Now playing: Independent movie Neither Wolf Nor Dog creating buzz

October 2017 Posted in Arts, Culture & History, Columnists & Opinion, Community

By James Day

The little movie that could is opening Friday, Sept. 15 at the Palace.

Steve Simpson’s self-distributed Neither Wolf Nor Dog, a low-budget picture shot in 18 days on a South Dakota Indian reservation, has been creating buzz all over the Northwest.

Simpson, 47, is a Scottish filmmaker whose career in documentaries and features has focused mainly on indigenous peoples.

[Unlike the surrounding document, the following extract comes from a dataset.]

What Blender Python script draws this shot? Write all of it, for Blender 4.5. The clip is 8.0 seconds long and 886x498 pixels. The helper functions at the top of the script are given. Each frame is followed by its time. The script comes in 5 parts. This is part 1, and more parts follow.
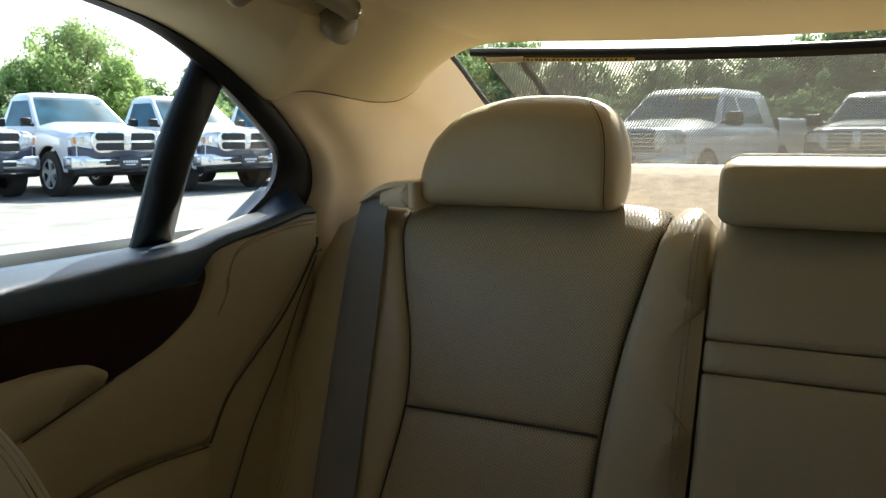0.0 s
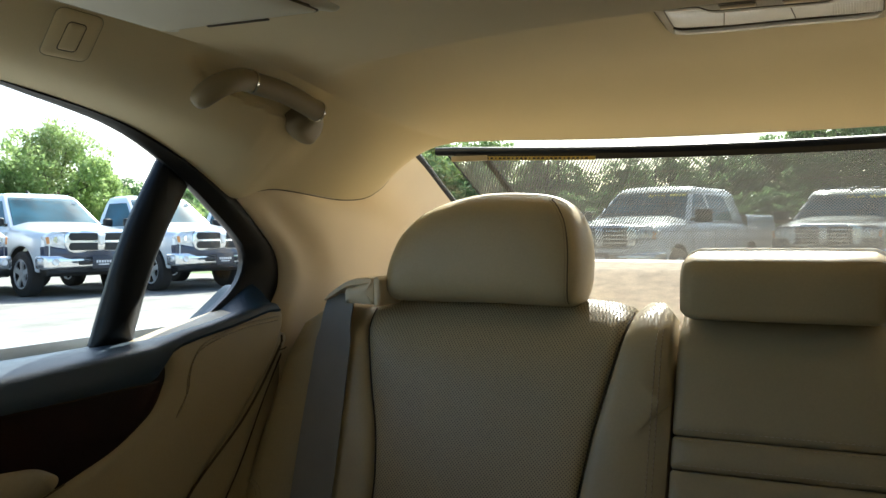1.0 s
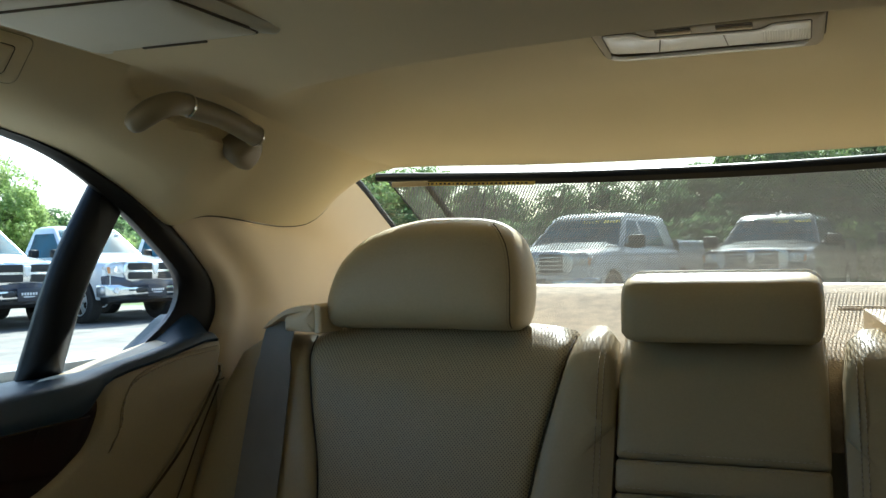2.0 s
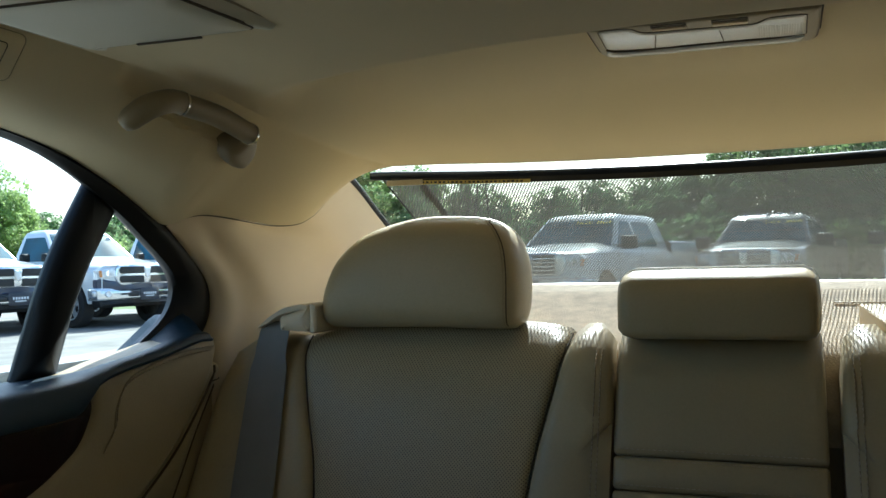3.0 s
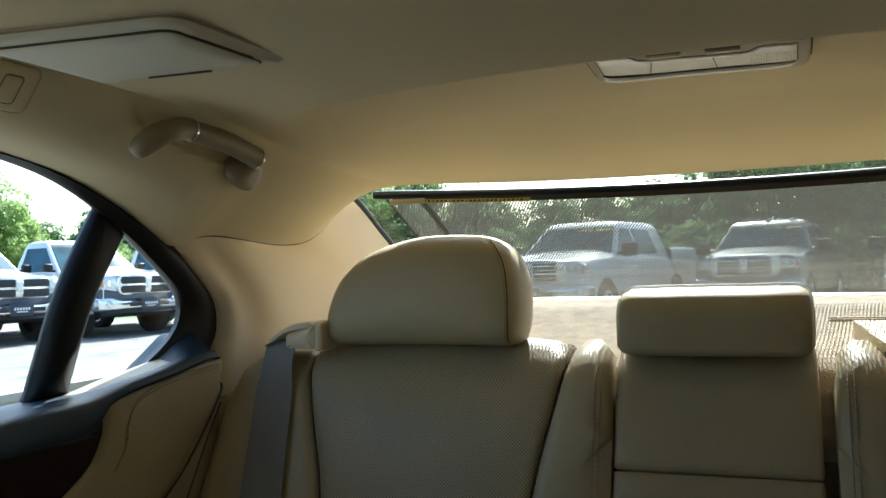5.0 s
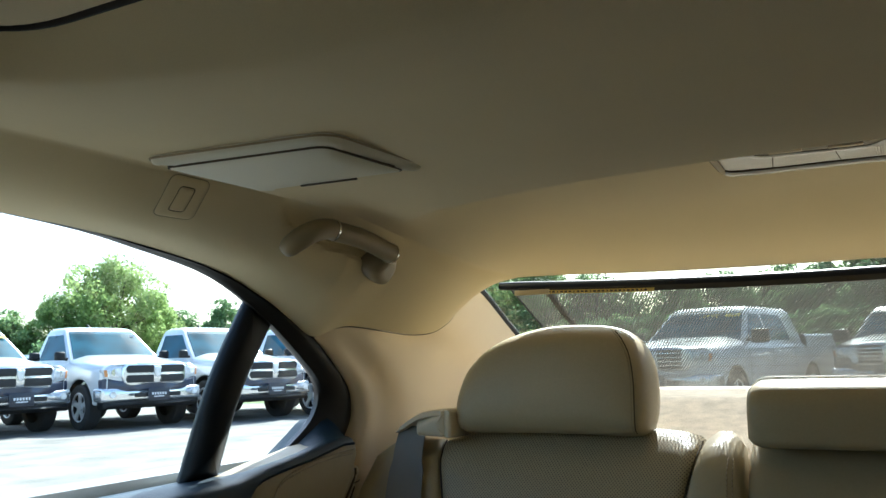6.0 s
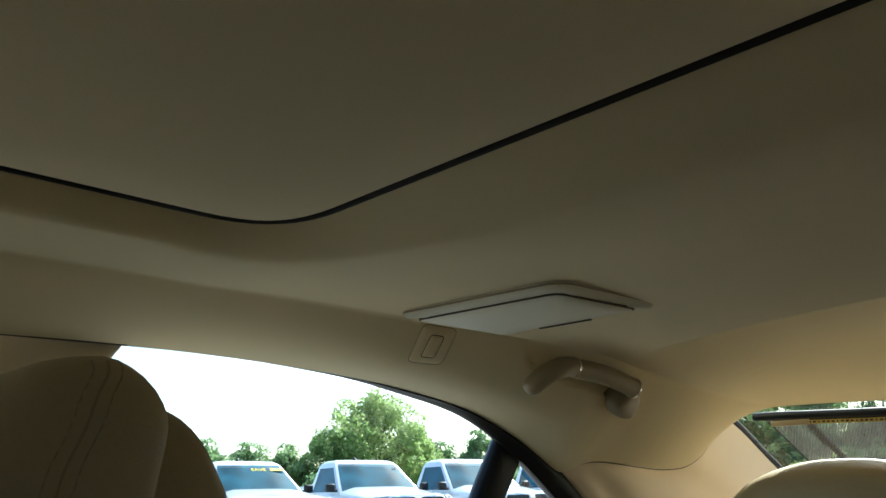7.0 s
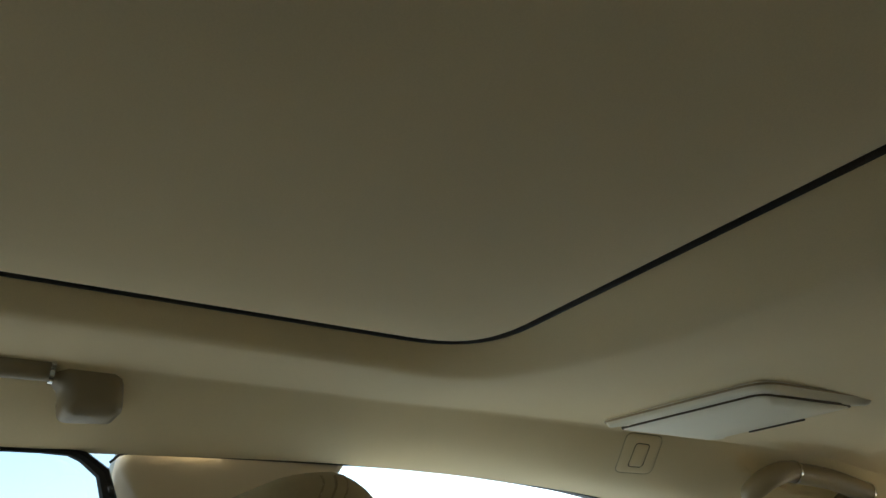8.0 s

Neither Wolf Nor Dog tells the story of a white man learning to understand the Lakota people.

NWND’s success has mostly been driven by the thirst of the audience for a deeper cultural and emotional experience that the film has and most others don’t,” Simpson told Our Town in an email interview. “Many find it an unforgettable experience and want to share it with others because of it.”

The movie has at its center the performance of Lakota elder Dave Bald Eagle in the first starring role of an amazing career – both in and out of film – that included landing at D-Day with the 82nd Airborne, stints as a race car driver and a ballroom dancer as well as movie stunt work with Errol Flynn and John Wayne and serving as an extra in Kevin Costner’s Dances With Wolves.

And in one of the poignant side stories of the journey the movie has taken, Bald Eagle, who was 95 when it was shot in October 2014, died before it reached the screen.

“Dave is the heart and soul of the film and he jumped into the production with both feet even though it was his first-ever starring role,” Simpson said. “Because of his age we did need to have pretty easy days, but he kept drawing upon an inner strength that kept pulling him through. I’d heard after that he’d been ill leading up to it and could hardly walk and yet walked a lot during filming as he just kicked everything up a few gears. It was pretty miraculous.”

The movie is based on the 1994 Minnesota Book Award-winning novel by Kent Nerburn, who had been attempting to get it onto the screen for 17 years when he hooked up with Simpson at a showing of the director’s Rez Bomb at a theater near Pine Ridge. Simpson and Nerburn, who recently moved from the Minnesota woods to Portland, collaborated on the script, with the film ultimately being made using crowd-funding that concentrated on the book’s fan base.

“This was our first experience working together but we had both long experiences in similar worlds to the story,” Simpson said. “Kent’s was more in Ojibwe country and mine was more deeply with the Lakota, where the story was set. But we have entirely different experiences in that world and that helped with my perspective on the story.”

The Palace run, which is scheduled to last through Sept. 21, came about because of the connection the theatre’s booker had with an independent movie house in Vancouver, Wash., that was showing it.

“If all theatres were as easy to deal with as the Palace then we’d be on 1,417 screens around the country (which is how many it would be nationally if we pro-rated the number we’re on in Oregon to a national level),” Simpson said.

“I’ve been very surprised by how the distribution has continued to steadily expand in certain regions. It is impossible to get a film without a major distributor onto 18 screens in Oregon, but we’ve done it. The buzz has been wonderful, though we always knew that it would be hard for the audience not to fall madly in love with Dave’s character on screen. He had that impact on pretty much everyone he met.”